-- begin Data block --
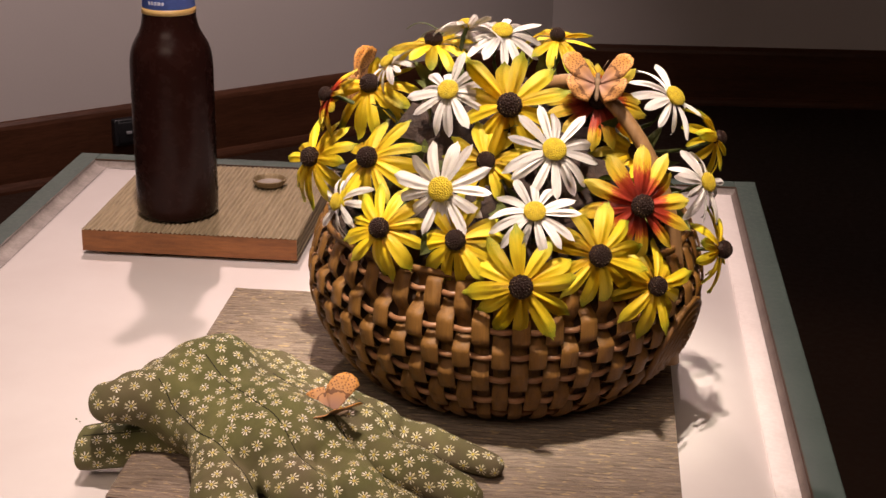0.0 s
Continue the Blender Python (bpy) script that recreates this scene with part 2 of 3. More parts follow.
def box(x0, x1, y0, y1, z0, z1, bevel=0.0, seg=2):
    bm = bmesh.new()
    bmesh.ops.create_cube(bm, size=1.0)
    bmesh.ops.transform(bm, matrix=Matrix.Translation(((x0 + x1) / 2, (y0 + y1) / 2, (z0 + z1) / 2)) @ Matrix.Diagonal((x1 - x0, y1 - y0, z1 - z0, 1)), verts=bm.verts)
    if bevel:
        bmesh.ops.bevel(bm, geom=bm.edges[:], offset=bevel, segments=seg, affect="EDGES", profile=0.6)
    return bm


def grid_mesh(points, rows, cols, wrap_cols=False, wrap_rows=False):
    """A bmesh from a function-made grid of points (rows x cols)."""
    bm = bmesh.new()
    vs = [bm.verts.new(p) for p in points]
    for i in range(rows if wrap_rows else rows - 1):
        for j in range(cols if wrap_cols else cols - 1):
            a, b = i * cols + j, i * cols + (j + 1) % cols
            c, d = ((i + 1) % rows) * cols + (j + 1) % cols, ((i + 1) % rows) * cols + j
            bm.faces.new((vs[a], vs[b], vs[c], vs[d]))
    return bm


def lathe(profile, segments=48):
    """A turned shape from (radius, height) pairs."""
    pts = [(r * math.cos(2 * math.pi * j / segments), r * math.sin(2 * math.pi * j / segments), z) for r, z in profile for j in range(segments)]
    bm = grid_mesh(pts, len(profile), segments, wrap_cols=True)
    bmesh.ops.remove_doubles(bm, verts=bm.verts, dist=1e-6)
    bmesh.ops.recalc_face_normals(bm, faces=bm.faces)
    return bm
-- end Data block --
Retype the listing exactly. Pictures do not belong in the copy.

0.0 s
Continue the Blender Python (bpy) script that recreates this scene with part 2 of 3. More parts follow.
def box(x0, x1, y0, y1, z0, z1, bevel=0.0, seg=2):
    bm = bmesh.new()
    bmesh.ops.create_cube(bm, size=1.0)
    bmesh.ops.transform(bm, matrix=Matrix.Translation(((x0 + x1) / 2, (y0 + y1) / 2, (z0 + z1) / 2)) @ Matrix.Diagonal((x1 - x0, y1 - y0, z1 - z0, 1)), verts=bm.verts)
    if bevel:
        bmesh.ops.bevel(bm, geom=bm.edges[:], offset=bevel, segments=seg, affect="EDGES", profile=0.6)
    return bm


def grid_mesh(points, rows, cols, wrap_cols=False, wrap_rows=False):
    """A bmesh from a function-made grid of points (rows x cols)."""
    bm = bmesh.new()
    vs = [bm.verts.new(p) for p in points]
    for i in range(rows if wrap_rows else rows - 1):
        for j in range(cols if wrap_cols else cols - 1):
            a, b = i * cols + j, i * cols + (j + 1) % cols
            c, d = ((i + 1) % rows) * cols + (j + 1) % cols, ((i + 1) % rows) * cols + j
            bm.faces.new((vs[a], vs[b], vs[c], vs[d]))
    return bm


def lathe(profile, segments=48):
    """A turned shape from (radius, height) pairs."""
    pts = [(r * math.cos(2 * math.pi * j / segments), r * math.sin(2 * math.pi * j / segments), z) for r, z in profile for j in range(segments)]
    bm = grid_mesh(pts, len(profile), segments, wrap_cols=True)
    bmesh.ops.remove_doubles(bm, verts=bm.verts, dist=1e-6)
    bmesh.ops.recalc_face_normals(bm, faces=bm.faces)
    return bm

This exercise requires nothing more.